- Given request:
Gather up every line that includes the string "with".

- Recorded information:
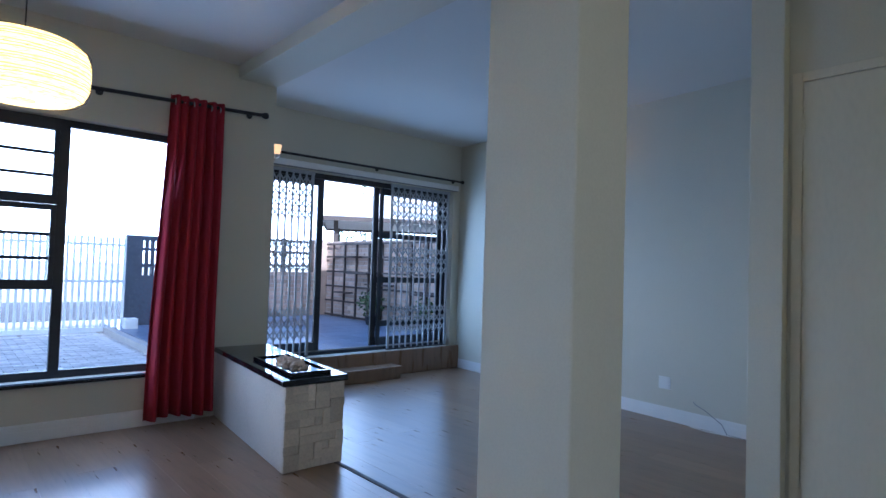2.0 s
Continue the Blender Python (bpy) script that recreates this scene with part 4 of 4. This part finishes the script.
def sliding_gate():
    y, x0, x1, z1 = 10.6, 0.86, 2.64, 1.53
    t = thing("driveway_gate", (1.75, y, 0), "white painted palisade sliding gate across the drive", "gate")
    part("bottom_rail", bx(x0, x1, y - 0.025, y + 0.025, 0.03, 0.10, bevel=0.004), M_slats, t)
    part("middle_rail", bx(x0, x1, y + 0.002, y + 0.03, 0.80, 0.84), M_slats, t)
    part("top_rail", bx(x0, x1, y + 0.002, y + 0.03, 1.38, 1.42), M_slats, t)
    n = 21
    for i in range(n):
        x = x0 + 0.02 + (x1 - x0 - 0.04) * i / (n - 1)
        part("pale", bx(x - 0.018, x + 0.018, y - 0.02, y + 0.001, 0.1005, z1, bevel=0.003), M_slats, t)
    for x in (1.3, 2.3):
        part("wheel", rod(bmesh.new(), (x, y - 0.02, 0.015), (x, y + 0.02, 0.015), 0.027, 14), M_steel, t)


sliding_gate()


def gate_wall():
    y = 10.65
    holes = []
    for r, (za, zb) in enumerate(((1.38, 1.50), (1.12, 1.33), (0.92, 1.05))):
        for k in range(6):
            x = 2.9 + k * 0.09
            holes.append((x, x + 0.05, za, zb))
    t = structure("boundary_wall", panel("y", y, y + 0.12, (2.66, 3.75), (-0.1, 1.58), holes), M_bluewall, "dark blue-grey boundary wall with rows of narrow slots", "wall")
    m = thing("gate_motor", (2.66, 10.25, 0), "white plastic gate motor on a small plinth", "gate motor")
    part("cover", bx(2.57, 2.76, 10.15, 10.33, 0.04, 0.26, bevel=0.02), M_whiteplastic, m)
    part("plinth", bx(2.55, 2.78, 10.12, 10.36, -0.013, 0.039), M_mortar, m)
    structure("kerb", bx(2.362, 2.46, 6.31, 10.6, -0.1, 0.095, bevel=0.01), M_mortar, "concrete kerb beside the brick paving", "kerb")
    for x0, x1, name in ((-3.5, 0.26, "boundary_wall_west"),):
        structure(name, bx(x0, x1, 10.6, 10.82, -0.1, 0.66, bevel=0.01), M_brick, "low face brick boundary wall", "wall")


gate_wall()

tiles(patio, 2.48, 6.8, SW + 0.245, 11.4, 0.1, 0.4, M_slate, 0.07, 0.02, 0.007, name="tile")


def pavers():
    w, h = 0.2, 0.1
    bm_rest = bmesh.new()
    me = mesh("paver", bx(0.003, w - 0.003, 0.003, h - 0.003, -0.012, 0.004, bevel=0.003), M_paver)
    rnd = random.Random(2)
    j, y = 0, 6.0
    while y < 10.5:
        x = -0.6 - (0.1 if j % 2 else 0)
        while x < 2.25:
            z = rnd.uniform(-0.004, 0.002)
            if 0.3 < x < 2.1 and 7.4 < y < 10.4 and pavers.count < 290:
                ob = new("paver", me)
                ob.parent = drive
                ob.matrix_basis = Matrix.Translation((x, y, z))
                pavers.count += 1
            else:
                box(bm_rest, x + 0.003, x + w - 0.003, y + 0.003, y + h - 0.003, -0.012, z + 0.003)
            x += w
        y += h
        j += 1
    ob = part("paving_bricks", bm_rest, M_paver, drive)
    tagged(ob, "weathered grey-brown paving bricks", "", "", "stuff")


pavers.count = 0
pavers()


def brick_course_wall(name, axis, at, u0, u1, z0, z1, face, label, limit=290):
    """A wall of separate face bricks over a mortar core; face: the side on which bricks show."""
    core = bx(at, at + 0.2, u0, u1, z0 - 0.1, z1) if axis == "x" else bx(u0, u1, at, at + 0.2, z0 - 0.1, z1)
    wall = structure(name, core, M_mortar, label, "wall")
    L0, H0, g = 0.22, 0.073, 0.012
    cache, count = {}, 0
    rest = bmesh.new()
    j, z = 0, z0
    while z < z1 - 0.02:
        u = u0 - (0.11 if j % 2 else 0)
        while u < u1:
            a, b = max(u, u0), min(u + L0, u1)
            if b - a > 0.03:
                hh = min(H0, z1 - z)
                key = (round(b - a, 3), round(hh, 3))
                d = 0.008
                if key not in cache:
                    if axis == "x":
                        cache[key] = mesh("brick", bx(-d, 0.02, 0, b - a, 0, hh, bevel=0.003), M_brick)
                    else:
                        cache[key] = mesh("brick", bx(0, b - a, -d, 0.02, 0, hh, bevel=0.003), M_brick)
                if count < limit:
                    ob = new("brick", cache[key])
                    ob.parent = wall
                    ob.matrix_basis = Matrix.Translation((at, a, z) if axis == "x" else (a, at, z))
                    count += 1
                elif axis == "x":
                    box(rest, at - d, at + 0.02, a, b, z, z + hh)
                else:
                    box(rest, a, b, at - d, at + 0.02, z, z + hh)
            u += L0 + g
        z += H0 + g
        j += 1
    if len(rest.verts):
        tagged(part("brickwork", rest, M_brick, wall), "", "", "", "stuff")
    else:
        rest.free()
    return wall


def garden_frame():
    """Timber grid with shelves against the patio wall."""
    x = 6.79
    t = thing("plant_frame", (x, 9.2, 0.1), "dark timber grid with small shelves on the patio wall", "plant frame")
    y = 6.6
    while y < 11.3:
        part("upright", bx(x - 0.03, x - 0.001, y - 0.02, y + 0.02, 0.1, 1.66), M_darkwood, t)
        y += 0.45
    for z in (0.12, 0.42, 0.73, 1.04, 1.35, 1.62):
        part("slat", bx(x - 0.05, x - 0.031, 6.5, 11.35, z, z + 0.035), M_darkwood, t)
    for y, z, w in ((10.5, 0.62, 0.5), (9.9, 1.02, 0.7), (9.2, 0.82, 0.8), (8.6, 1.30, 0.7), (10.3, 1.36, 0.7), (7.9, 0.7, 0.6), (7.3, 1.1, 0.6)):
        part("shelf", bx(x - 0.22, x - 0.051, y - w / 2, y + w / 2, z, z + 0.025, bevel=0.003), M_darkwood, t)


def leafy(name, centre, size, n, label, seed, stand):
    """A pot plant: a pot, stems and many small leaves."""
    t = thing(name, (centre[0], centre[1], stand), label, "plant")
    rnd = random.Random(seed)
    r = size * 0.32
    part("pot", lathe(bmesh.new(), [(r * 0.75, 0), (r, r * 1.3), (r * 1.08, r * 1.3), (r * 1.08, r * 1.5), (r * 0.9, r * 1.5)], Matrix.Translation((centre[0], centre[1], stand + 0.0005)), 18), M_black, t)
    leaves, stems = bmesh.new(), bmesh.new()
    for i in range(n):
        d = Vector((rnd.gauss(0, 1), rnd.gauss(0, 1), rnd.gauss(0.2, 0.8)))
        d = d.normalized() * size * rnd.uniform(0.2, 1.0)
        p = Vector((centre[0], centre[1], stand + r * 1.5 + size * 0.6)) + Vector((d.x * 0.7, d.y * 0.9, d.z * 0.8))
        m = Matrix.LocRotScale(p, Euler((rnd.uniform(-1.5, 1.5), rnd.uniform(-1.5, 1.5), rnd.random() * 6.28)), (1, 1, 1))
        s = size * rnd.uniform(0.08, 0.16)
        vs = [leaves.verts.new(m @ Vector(c)) for c in ((0, -s, 0), (s * 0.45, 0, s * 0.1), (0, s, 0), (-s * 0.45, 0, s * 0.1))]
        leaves.faces.new(vs)
        if i % 12 == 0:
            rod(stems, (centre[0], centre[1], stand + r * 1.2), p, size * 0.008, 5)
    part("stems", stems, M_darkwood, t)
    part("foliage", leaves, M_greenleaf, t)


garden_frame()
leafy("pot_plant", (6.45, 9.15, 0), 0.35, 260, "trailing green plant in a dark pot on the patio", 4, 0.1)
leafy("pot_plant", (6.5, 7.6, 0), 0.33, 220, "leafy green plant in a dark pot on the patio", 9, 0.1)


def post_and_fence():
    structure("boundary_pillar", bx(6.55, 6.85, 11.4, 11.7, -0.1, 1.74, bevel=0.008), M_brick, "face brick pillar at the corner of the patio", "pillar")
    t = thing("fence", (5.5, 11.5, 1.0), "dark timber fence panels above the low brick wall", "fence")
    for x in (4.4, 5.1, 5.8, 6.45):
        part("post", bx(x - 0.04, x + 0.04, 11.45, 11.55, 1.021, 1.72), M_darkwood, t)
    for z in (1.12, 1.40, 1.64):
        part("rail", bx(4.4, 6.5, 11.555, 11.58, z, z + 0.06), M_darkwood, t)
    for i in range(12):
        x = 4.48 + i * 0.165
        part("slat", bx(x, x + 0.035, 11.585, 11.60, 1.021, 1.70), M_darkwood, t)


def pavilion():
    t = thing("garden_pavilion", (11, 15, 0), "open garden pavilion with a low hipped tile roof", "pavilion")
    x0, x1, y0, y1, ze, zr = 8.05, 18.0, 13.2, 18.0, 2.5, 4.6
    turn = Matrix.Translation((8.05, 14.0, 0)) @ Euler((0, 0, radians(-32))).to_matrix().to_4x4() @ Matrix.Translation((-8.05, -13.2, 0))
    bm = bmesh.new()
    c = [bm.verts.new(p) for p in ((x0, y0, ze), (x1, y0, ze), (x1, y1, ze), (x0, y1, ze), (x0 + 4.0, (y0 + y1) / 2, zr), (x1 - 4.0, (y0 + y1) / 2, zr))]
    low = [bm.verts.new((v.co.x, v.co.y, ze - 0.03)) for v in c[:4]]
    for f in ((c[0], c[1], c[5], c[4]), (c[1], c[2], c[5]), (c[2], c[3], c[4], c[5]), (c[3], c[0], c[4])):
        bm.faces.new(f)
    for i in range(4):
        bm.faces.new((low[i], low[(i + 1) % 4], c[(i + 1) % 4], c[i]))
    bm.faces.new(low[::-1])
    bmesh.ops.recalc_face_normals(bm, faces=bm.faces)
    part("roof", bm, M_roof, t)
    for a in ((x0, x1, y0 - 0.03, y0 - 0.001), (x0, x1, y1 + 0.001, y1 + 0.03)):
        part("fascia", bx(a[0], a[1], a[2], a[3], ze - 0.1, ze + 0.02), M_darkwood, t)
    part("fascia", bx(x0 - 0.03, x0 - 0.001, y0, y1, ze - 0.1, ze + 0.02), M_darkwood, t)
    for x in (x0 + 0.4, x1 - 0.4):
        for y in (y0 + 0.4, y1 - 0.4):
            part("post", bx(x - 0.06, x + 0.06, y - 0.06, y + 0.06, -0.06, ze - 0.031), M_darkwood, t)
    for ob in t.children:
        ob.data.transform(turn)


def tree(x, y, h, seed, label):
    t = thing("tree", (x, y, -0.06), label, "tree", "trees beyond the wall")
    rnd = random.Random(seed)
    limbs, leaves = bmesh.new(), bmesh.new()
    trunk = rod(bmesh.new(), (x, y, -0.06), (x + 0.1, y, h * 0.45), 0.16, 10, 0.1)
    tips = []
    for i in range(9):
        a = rnd.random() * 6.28
        q = Vector((x + math.cos(a) * h * 0.25 * rnd.uniform(0.5, 1), y + math.sin(a) * h * 0.25 * rnd.uniform(0.5, 1), h * rnd.uniform(0.6, 0.95)))
        rod(limbs, (x + 0.08, y, h * rnd.uniform(0.3, 0.45)), q, 0.05, 6, 0.015)
        tips.append(q)
    for q in tips:
        for i in range(150):
            p = q + Vector((rnd.gauss(0, 0.38), rnd.gauss(0, 0.38), rnd.gauss(0, 0.32)))
            m = Matrix.LocRotScale(p, Euler((rnd.uniform(-1.5, 1.5), rnd.uniform(-1.5, 1.5), rnd.random() * 6.28)), (1, 1, 1))
            s = rnd.uniform(0.05, 0.11)
            leaves.faces.new([leaves.verts.new(m @ Vector(c)) for c in ((0, -s, 0), (s * 0.5, 0, 0), (0, s, 0), (-s * 0.5, 0, 0))])
    part("trunk", trunk, M_darkwood, t)
    part("limbs", limbs, M_darkwood, t)
    part("crown", leaves, M_greenleaf, t)


post_and_fence()
pavilion()
tree(15.0, 22.0, 4.3, 1, "leafy green tree behind the garden pavilion")
structure("road", bx(-60, 80, 13.5, 19.0, -0.0595, -0.05), M_road, "asphalt road beyond the driveway gate", "road")

# bright overcast-white sky panel beyond the stair window
M_skyglow = glow("sky_backdrop", (0.72, 0.80, 1.0), 0.5)
structure("backdrop_stair_window", bx(2.6, 6.6, -3.95, -3.9, 0.3, 5.0), M_skyglow, "plain bright sky beyond the stair window", "backdrop")

M_farsky = glow("distant_sky", (0.86, 0.93, 1.0), 1.3)
structure("backdrop_distance", bx(-220, 220, 180, 180.5, -0.4, 70), M_farsky, "plain white hazy sky in the distance", "backdrop")

# boards, tiles and bricks
planks(bpy.data.objects["floor_dining"], -0.55, 2.186, 0.0, W - 0.001, 0.0)
planks(bpy.data.objects["floor_dining"], -0.55, 1.25, -2.6, 0.0, 0.0)
planks(bpy.data.objects["floor_lounge"], 2.216, LX - 0.001, 1.278, SW - 0.062, L)
tiles(bpy.data.objects["floor_hall"], 2.201, 3.32, 0.01, 1.136, 0.0, 0.43, M_tile, 2.04, -2.34, 0.005)
tiles(bpy.data.objects["floor_hall"], HX + 0.001, 3.32, FY - 0.1, 0.01, 0.0, 0.43, M_tile, 2.04, -2.34, 0.005)
brick_course_wall("boundary_wall_east", "x", 6.8, 6.35, 11.4, 0.1, 1.70, -1, "pale face brick wall beside the patio")
brick_course_wall("boundary_wall_north", "y", 11.42, 3.4, 6.55, 0.1, 1.02, -1, "low face brick wall at the end of the patio", 200)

- Worked solution:
Continue the Blender Python (bpy) script that recreates this scene with part 4 of 4. This part finishes the script.
    t = structure("boundary_wall", panel("y", y, y + 0.12, (2.66, 3.75), (-0.1, 1.58), holes), M_bluewall, "dark blue-grey boundary wall with rows of narrow slots", "wall")
    """Timber grid with shelves against the patio wall."""
    t = thing("plant_frame", (x, 9.2, 0.1), "dark timber grid with small shelves on the patio wall", "plant frame")
    t = thing("garden_pavilion", (11, 15, 0), "open garden pavilion with a low hipped tile roof", "pavilion")